La afición de Madrid ha sabido mantener el equilibrio en esta cuestión, conjugar la exigencia de la máxima seriedad con el reconocimiento de las características genuinas de cada variedad racial, sin caer en los estereotipos que son tan dañinos y respetando aquellos encastes que tienen menor formato, a sabiendas de que suelen tener más contenido que continente, como ocurre con el de Santa Coloma por citar un ejemplo.
Madrid es uno de los pocos sitios donde aún se sabe diferenciar la seriedad del tamaño desmedido, donde se valora la variedad frente a la monografía que siempre trata de imponer el sector profesional y por eso es prácticamente el único reducto importante que aún les queda a los aficionados amantes del toro, más allá de la pequeña aportación que puedan hacer algunas ferias temáticas en lugares concretos de España y Francia, donde aún se antepone al gran protagonista de la fiesta.
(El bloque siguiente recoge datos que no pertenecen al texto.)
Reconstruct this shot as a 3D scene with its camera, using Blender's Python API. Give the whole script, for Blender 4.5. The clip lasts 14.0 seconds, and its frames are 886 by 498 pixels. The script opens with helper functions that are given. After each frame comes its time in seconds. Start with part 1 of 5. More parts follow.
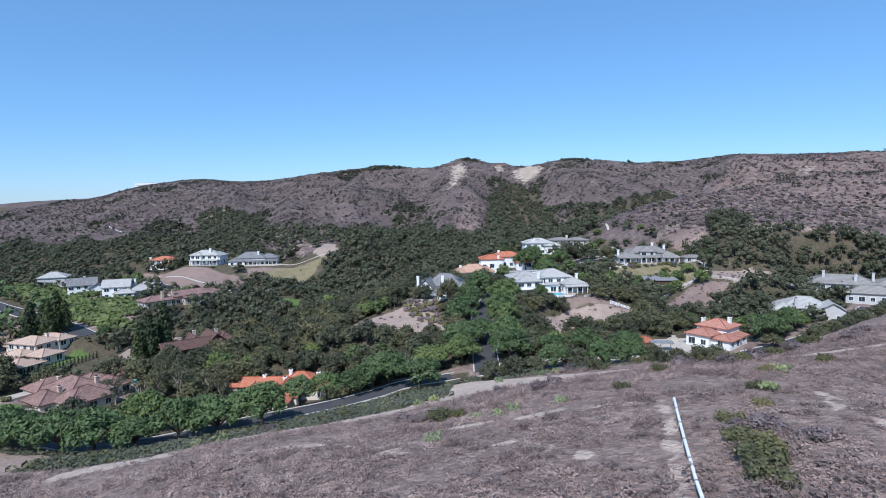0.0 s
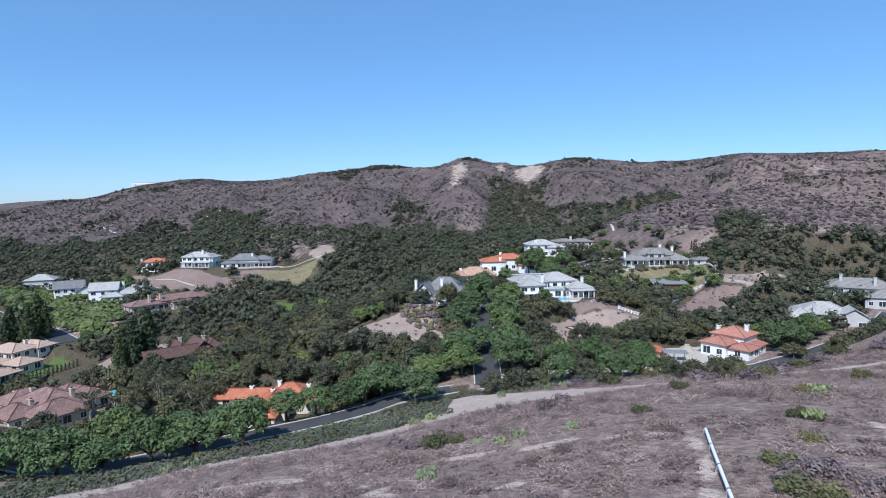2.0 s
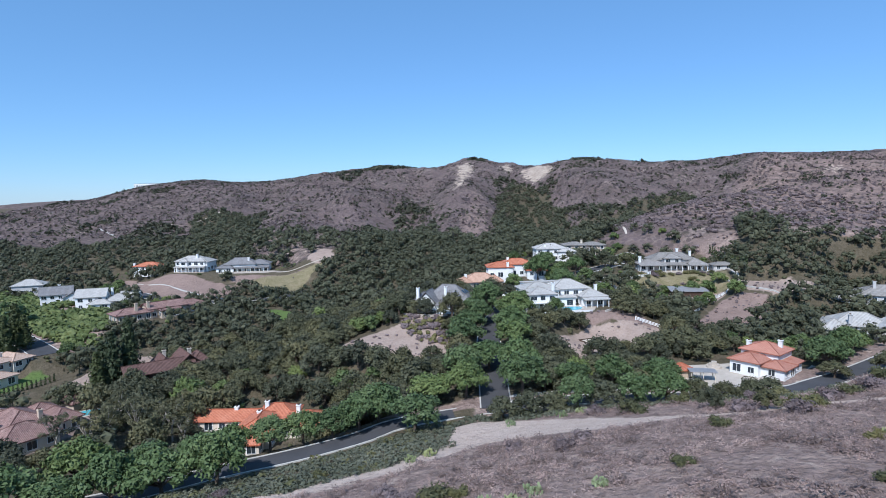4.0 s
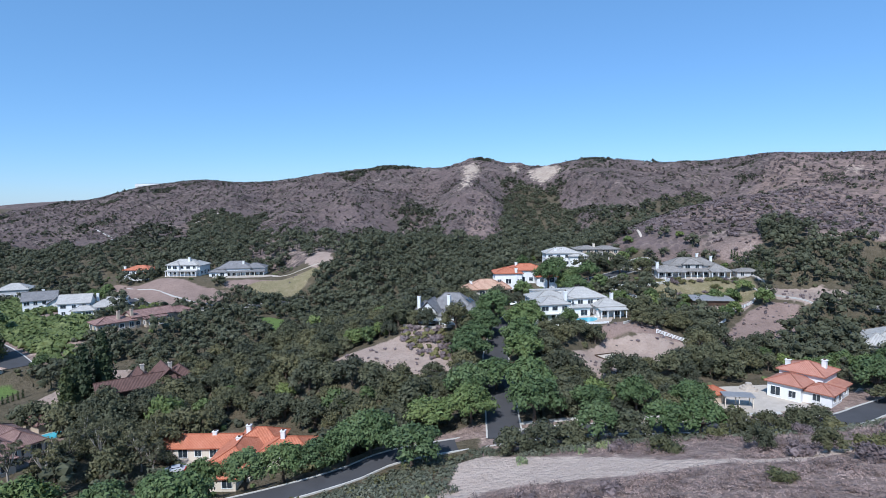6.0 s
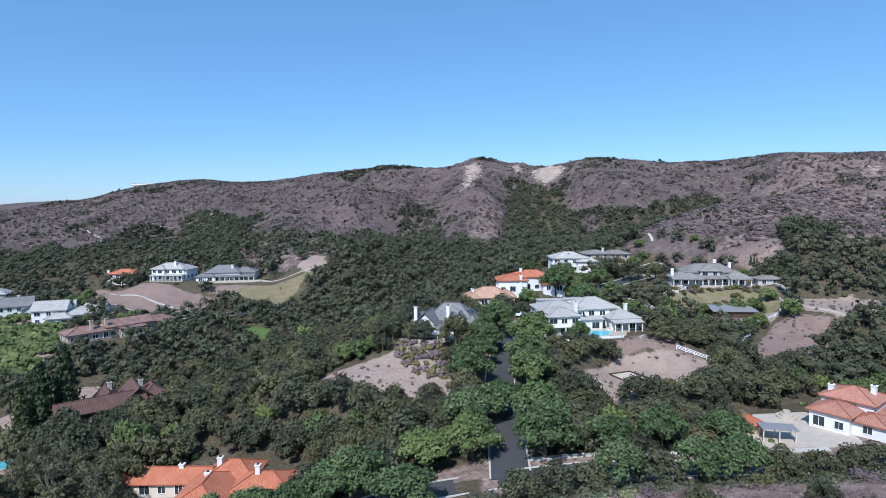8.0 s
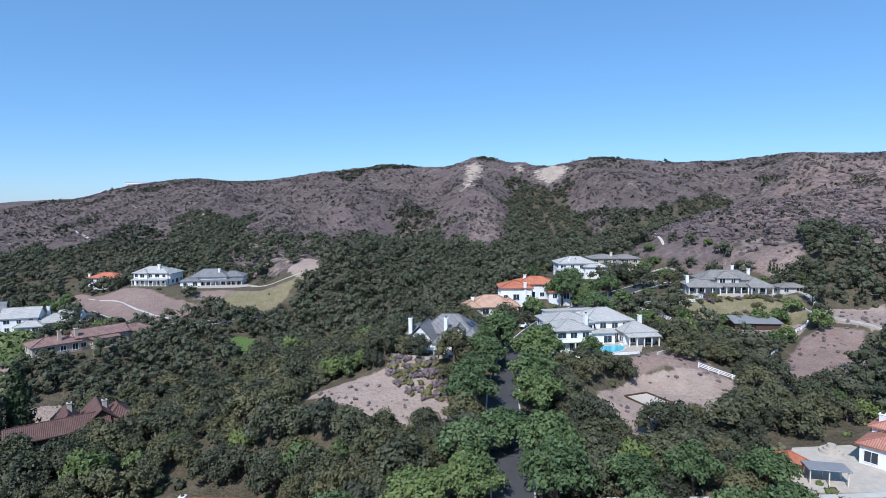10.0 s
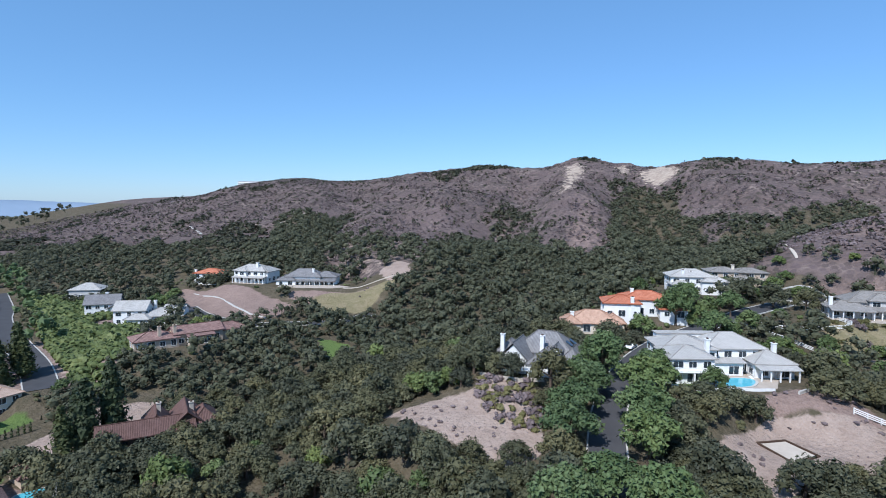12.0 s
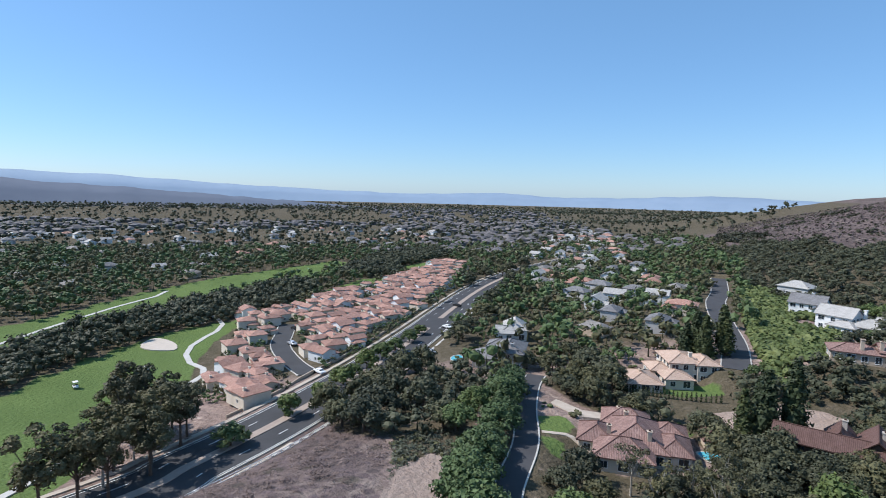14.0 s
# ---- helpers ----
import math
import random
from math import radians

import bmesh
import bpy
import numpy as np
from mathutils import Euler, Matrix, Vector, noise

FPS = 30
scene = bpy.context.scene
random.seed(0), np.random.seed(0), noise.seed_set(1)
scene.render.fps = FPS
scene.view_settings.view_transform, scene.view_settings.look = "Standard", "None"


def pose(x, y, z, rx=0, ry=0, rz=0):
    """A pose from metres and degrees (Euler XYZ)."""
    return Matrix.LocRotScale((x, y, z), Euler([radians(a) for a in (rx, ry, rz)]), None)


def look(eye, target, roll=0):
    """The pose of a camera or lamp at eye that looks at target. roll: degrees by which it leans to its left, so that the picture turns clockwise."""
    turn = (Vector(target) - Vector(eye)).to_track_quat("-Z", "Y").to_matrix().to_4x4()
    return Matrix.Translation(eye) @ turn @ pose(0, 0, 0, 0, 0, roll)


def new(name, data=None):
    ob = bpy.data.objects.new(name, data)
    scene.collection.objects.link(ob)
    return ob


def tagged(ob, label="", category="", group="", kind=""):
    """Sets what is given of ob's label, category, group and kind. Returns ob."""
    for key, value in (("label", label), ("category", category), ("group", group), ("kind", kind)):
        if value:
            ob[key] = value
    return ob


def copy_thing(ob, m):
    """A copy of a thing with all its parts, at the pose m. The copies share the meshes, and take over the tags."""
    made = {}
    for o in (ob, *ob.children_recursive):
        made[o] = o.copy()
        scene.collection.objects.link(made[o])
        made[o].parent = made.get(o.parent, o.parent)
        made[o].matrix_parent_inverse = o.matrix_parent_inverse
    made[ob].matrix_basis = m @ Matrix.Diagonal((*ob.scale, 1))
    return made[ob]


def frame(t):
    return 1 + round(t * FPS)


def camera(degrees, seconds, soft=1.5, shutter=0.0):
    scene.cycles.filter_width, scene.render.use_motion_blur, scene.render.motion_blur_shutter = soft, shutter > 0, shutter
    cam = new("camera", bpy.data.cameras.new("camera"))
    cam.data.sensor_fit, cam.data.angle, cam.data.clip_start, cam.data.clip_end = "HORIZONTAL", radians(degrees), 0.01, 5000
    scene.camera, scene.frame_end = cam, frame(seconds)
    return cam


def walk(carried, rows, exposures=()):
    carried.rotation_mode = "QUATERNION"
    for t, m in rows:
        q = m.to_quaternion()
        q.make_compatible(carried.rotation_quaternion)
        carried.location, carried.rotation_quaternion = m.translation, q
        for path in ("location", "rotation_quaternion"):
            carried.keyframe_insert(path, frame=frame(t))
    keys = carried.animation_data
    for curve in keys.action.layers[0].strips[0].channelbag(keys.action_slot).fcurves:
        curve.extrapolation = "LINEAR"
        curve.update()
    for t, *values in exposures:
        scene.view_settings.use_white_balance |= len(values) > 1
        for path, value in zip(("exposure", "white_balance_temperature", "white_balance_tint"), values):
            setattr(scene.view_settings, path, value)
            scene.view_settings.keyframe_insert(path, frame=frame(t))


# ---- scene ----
cam = camera(76.26, 14.0, 0.75, 0.08)
# seconds, x, y, z, heading, tilt, lean
PATH = [
    (0, -3.21, -41.00, 53.95, -1.37, -4.83, -0.79),
    (0.5, -3.06, -38.95, 53.73, -1.26, -4.83, -0.79),
    (1, -2.86, -36.75, 53.67, -1.21, -4.81, -0.76),
    (1.5, -2.60, -34.22, 53.75, -1.22, -4.81, -0.79),
    (2, -2.33, -31.32, 53.95, -1.26, -4.82, -0.79),
    (2.5, -2.08, -28.17, 54.19, -1.14, -4.82, -0.77),
    (3, -1.83, -24.92, 54.48, -1.01, -4.83, -0.82),
    (5.5, -0.50, -7.30, 54.79, -0.14, -4.72, -0.77),
    (6, -0.27, -3.67, 54.89, -0.05, -4.71, -0.75),
    (6.5, -0.00, 0.00, 55.00, 0.00, -4.69, -0.75),
    (7, 0.21, 3.63, 55.16, 0.08, -4.68, -0.68),
    (7.5, 0.35, 7.29, 55.31, 0.09, -4.67, -0.68),
    (8, 0.53, 10.91, 55.40, 0.13, -4.69, -0.60),
    (10.5, 1.39, 28.46, 55.99, 0.16, -4.69, -0.39),
    (11, 1.37, 31.94, 56.22, 0.02, -4.67, -0.32),
    (11.5, 1.06, 34.93, 56.51, 2.08, -4.63, -0.16),
    (12, 0.73, 37.07, 56.72, 9.87, -4.63, 0.35),
    (12.5, 0.82, 38.47, 56.67, 23.30, -4.70, 0.93),
    (13, 1.67, 39.73, 56.31, 42.69, -5.04, 1.31),
    (13.5, 2.54, 39.67, 56.13, 60.59, -5.36, 1.40),
    (14, 3.40, 39.24, 56.28, 75.28, -5.85, 1.38),
]
walk(cam, [(t, Matrix.Translation((x, y, z)) @ pose(0, 0, 0, 90 + tilt, 0, head) @ pose(0, 0, 0, 0, 0, lean)) for t, x, y, z, head, tilt, lean in PATH],
     [(0, 0.12, 5330, 11), (11, 0.12, 5330, 11), (12.5, 0.19, 5480, 11), (13, 0.23, 5600, 11), (14, 0.21, 5750, 11)])


# ---- sky and sun ----
SUN_SIDE, SUN_HIGH = 202.0, 48.0  # degrees clockwise from +y, and above the horizon
world = bpy.data.worlds.new("sky")
scene.world = world
world.use_nodes = True
wn = world.node_tree
wn.nodes.clear()
sky = wn.nodes.new("ShaderNodeTexSky")
sky.sky_type, sky.sun_disc = "NISHITA", False
sky.sun_elevation, sky.sun_rotation = radians(SUN_HIGH), radians(SUN_SIDE)
sky.altitude, sky.air_density, sky.dust_density, sky.ozone_density = 600, 1.0, 0.35, 6.0
back = wn.nodes.new("ShaderNodeBackground")
back.inputs["Strength"].default_value = 0.125
# thin even haze over the whole sky
haze = wn.nodes.new("ShaderNodeMix")
haze.data_type = "RGBA"
haze.inputs[0].default_value, haze.inputs[7].default_value = 0.35, (1.9, 3.65, 5.1, 1)
wn.links.new(sky.outputs[0], haze.inputs[6])
wn.links.new(haze.outputs[2], back.inputs[0])
wn.links.new(back.outputs[0], wn.nodes.new("ShaderNodeOutputWorld").inputs[0])
sun = new("sun", bpy.data.lights.new("sun", "SUN"))
sun.data.energy, sun.data.angle, sun.data.color = 4.7, radians(0.6), (1.0, 0.9, 0.77)
sun_from = Vector((math.sin(radians(SUN_SIDE)) * math.cos(radians(SUN_HIGH)), math.cos(radians(SUN_SIDE)) * math.cos(radians(SUN_HIGH)), math.sin(radians(SUN_HIGH))))
sun.matrix_world = look(sun_from * 300, (0, 0, 0))
scene.view_settings.exposure = 0.0

# ---- materials ----


def nodes_of(name, rough=0.8, metal=0.0):
    m = bpy.data.materials.new(name)
    m.use_nodes = True
    t = m.node_tree
    b = t.nodes["Principled BSDF"]
    b.inputs["Roughness"].default_value, b.inputs["Metallic"].default_value = rough, metal
    b.inputs["Specular IOR Level"].default_value = 0.25
    return m, t, b


def noise_at(t, scale, detail=4.0, rough=0.55, where="Object", warp=0.0):
    tc = t.nodes.new("ShaderNodeTexCoord") if where == "Object" else t.nodes.new("ShaderNodeNewGeometry")
    n = t.nodes.new("ShaderNodeTexNoise")
    n.inputs["Scale"].default_value, n.inputs["Detail"].default_value, n.inputs["Roughness"].default_value = scale, detail, rough
    n.inputs["Distortion"].default_value = warp
    t.links.new(tc.outputs["Object" if where == "Object" else "Position"], n.inputs["Vector"])
    return n.outputs["Fac"]


def ramp(t, fac, *stops):
    r = t.nodes.new("ShaderNodeValToRGB")
    while len(r.color_ramp.elements) < len(stops):
        r.color_ramp.elements.new(0.5)
    for e, (at, c) in zip(r.color_ramp.elements, stops):
        e.position, e.color = at, (*c, 1) if len(c) == 3 else c
    t.links.new(fac, r.inputs[0])
    return r.outputs[0]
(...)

Pero llegar a consolidar ese
equilibrio en la seriedad ha supuesto para la afición un esfuerzo constante. El
sector profesional no siempre camina en la misma dirección y no desiste en
buscar las formas para imponer su conveniencia. Por eso no fue fácil pasar de
ese toro de presencia escasa que se lidiaba casi siempre hasta mediada la
década de los años setenta en el pasado siglo y del que hoy se dice con razón
que jamás se admitiría en esta plaza ni en una novillada sin picar. Por
entonces la única opción para ver toros con seriedad y trapío pasaba por las
corridas del verano, que muchas veces sobrepasaban la edad reglamentaria hasta
que se instauró el Registro de Nacimientos de Reses de Lidia en 1969 y empezó a
controlarse esta cuestión oficialmente.
Pero independientemente de lo anterior, donde el toro de Madrid aventaja al de cualquier otra plaza es en la pluralidad. A pesar del excesivo número de ejemplares derivados de encaste Domecq que salen cada año al ruedo de Las Ventas, esta plaza es la única de España donde también hay cabida para la presencia de toros de otros encastes y los murubes, saltillos, santacolomas, albaserradas, atanasios, torrestrellas y Núñez, entre otros, rompen la monotonía argumental que impera en los restantes lugares por culpa del monoencaste.